Lessons for Production Jenkins
While this project targets Android devices, the patterns apply to any Jenkins deployment:
- 
Infrastructure as Code: All configuration in version control 
- 
Service Management: Proper process supervision (systemd, runit, etc.) 
- 
Configuration as Code: JCasC for reproducible Jenkins configuration 
- 
Fresh Installation Testing: Never assume dependencies are present 
- 
Modular Roles: Break automation into focused, reusable components 
The termux-jenkins-automation repository demonstrates these principles in a constrained environment (no root, mobile platform, limited resources). If it works on Android, these patterns will definitely work on traditional servers.
What’s Next?
The automation is production-ready for single-device setups. Future enhancements could include:
- 
Multi-device clustering: Coordinate multiple Android phones as a Jenkins cluster 
- 
Plugin automation: Automated plugin installation and updates 
- 
Backup/restore workflows: Scheduled backups to cloud storage 
- 
Performance optimization: Memory tuning for constrained devices 
- 
Monitoring integration: Prometheus metrics export 
The foundation is solid. The patterns are proven.

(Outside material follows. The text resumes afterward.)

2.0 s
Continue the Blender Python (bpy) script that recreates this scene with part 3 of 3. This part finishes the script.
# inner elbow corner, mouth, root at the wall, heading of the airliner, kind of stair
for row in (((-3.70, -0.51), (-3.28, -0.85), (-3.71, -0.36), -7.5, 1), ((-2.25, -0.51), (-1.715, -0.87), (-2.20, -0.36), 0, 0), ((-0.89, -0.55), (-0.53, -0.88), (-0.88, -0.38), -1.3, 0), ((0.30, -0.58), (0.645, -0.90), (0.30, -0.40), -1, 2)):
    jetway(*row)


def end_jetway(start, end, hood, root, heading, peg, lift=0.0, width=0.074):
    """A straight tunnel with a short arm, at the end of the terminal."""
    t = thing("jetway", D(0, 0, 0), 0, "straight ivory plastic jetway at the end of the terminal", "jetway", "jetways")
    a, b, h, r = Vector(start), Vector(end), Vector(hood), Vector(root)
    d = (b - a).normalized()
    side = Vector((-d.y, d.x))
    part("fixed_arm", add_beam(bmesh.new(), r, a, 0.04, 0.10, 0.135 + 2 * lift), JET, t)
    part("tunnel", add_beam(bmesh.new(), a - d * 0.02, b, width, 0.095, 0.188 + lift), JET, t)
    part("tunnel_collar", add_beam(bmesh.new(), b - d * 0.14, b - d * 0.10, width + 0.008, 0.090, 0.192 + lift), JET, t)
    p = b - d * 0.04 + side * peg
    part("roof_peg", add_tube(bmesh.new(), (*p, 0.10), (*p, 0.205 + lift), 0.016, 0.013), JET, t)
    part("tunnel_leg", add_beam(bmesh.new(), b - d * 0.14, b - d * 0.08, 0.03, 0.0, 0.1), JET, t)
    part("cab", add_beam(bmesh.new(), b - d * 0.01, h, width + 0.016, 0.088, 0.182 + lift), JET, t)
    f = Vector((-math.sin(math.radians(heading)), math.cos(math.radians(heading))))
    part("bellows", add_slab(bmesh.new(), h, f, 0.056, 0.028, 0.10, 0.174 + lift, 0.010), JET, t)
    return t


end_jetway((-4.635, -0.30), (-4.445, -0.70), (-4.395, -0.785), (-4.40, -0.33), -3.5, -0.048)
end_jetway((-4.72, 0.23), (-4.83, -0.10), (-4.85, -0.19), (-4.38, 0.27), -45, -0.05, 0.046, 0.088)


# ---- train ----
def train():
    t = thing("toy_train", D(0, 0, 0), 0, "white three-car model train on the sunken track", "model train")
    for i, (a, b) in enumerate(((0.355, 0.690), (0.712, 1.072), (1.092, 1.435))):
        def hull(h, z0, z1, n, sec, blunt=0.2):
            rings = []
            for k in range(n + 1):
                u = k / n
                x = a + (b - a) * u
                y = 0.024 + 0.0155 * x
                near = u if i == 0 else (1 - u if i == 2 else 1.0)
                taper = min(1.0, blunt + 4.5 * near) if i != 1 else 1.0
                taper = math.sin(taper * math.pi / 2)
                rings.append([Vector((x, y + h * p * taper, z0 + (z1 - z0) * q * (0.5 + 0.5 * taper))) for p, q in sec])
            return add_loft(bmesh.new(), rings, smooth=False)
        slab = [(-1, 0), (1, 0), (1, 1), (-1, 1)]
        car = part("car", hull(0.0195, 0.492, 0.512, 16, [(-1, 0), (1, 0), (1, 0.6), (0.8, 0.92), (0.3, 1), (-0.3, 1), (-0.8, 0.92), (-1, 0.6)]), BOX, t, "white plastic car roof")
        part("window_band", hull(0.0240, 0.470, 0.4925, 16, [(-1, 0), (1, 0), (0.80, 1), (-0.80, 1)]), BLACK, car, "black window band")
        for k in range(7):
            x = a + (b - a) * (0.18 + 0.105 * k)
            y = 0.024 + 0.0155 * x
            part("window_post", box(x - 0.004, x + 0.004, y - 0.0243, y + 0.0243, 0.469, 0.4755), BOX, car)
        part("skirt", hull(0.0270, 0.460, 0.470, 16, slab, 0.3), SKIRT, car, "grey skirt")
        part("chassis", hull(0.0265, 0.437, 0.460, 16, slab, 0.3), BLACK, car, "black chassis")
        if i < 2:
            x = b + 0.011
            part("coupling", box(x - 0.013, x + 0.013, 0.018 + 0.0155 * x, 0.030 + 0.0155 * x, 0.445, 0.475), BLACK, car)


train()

The infrastructure is code.
Try It Yourself
The complete automation, documentation, and troubleshooting guides are available at:
Requirements:
- 
Android device with Termux installed 
- 
Laptop/PC with Ansible 2.10+ 
- 
15 minutes 
Whether you’re repurposing e-waste, building a home lab, or learning Jenkins administration, this automation provides a reproducible path from bare Android device to functioning Jenkins infrastructure.
From manual experiment to automated solution—that’s the Infrastructure as Code journey.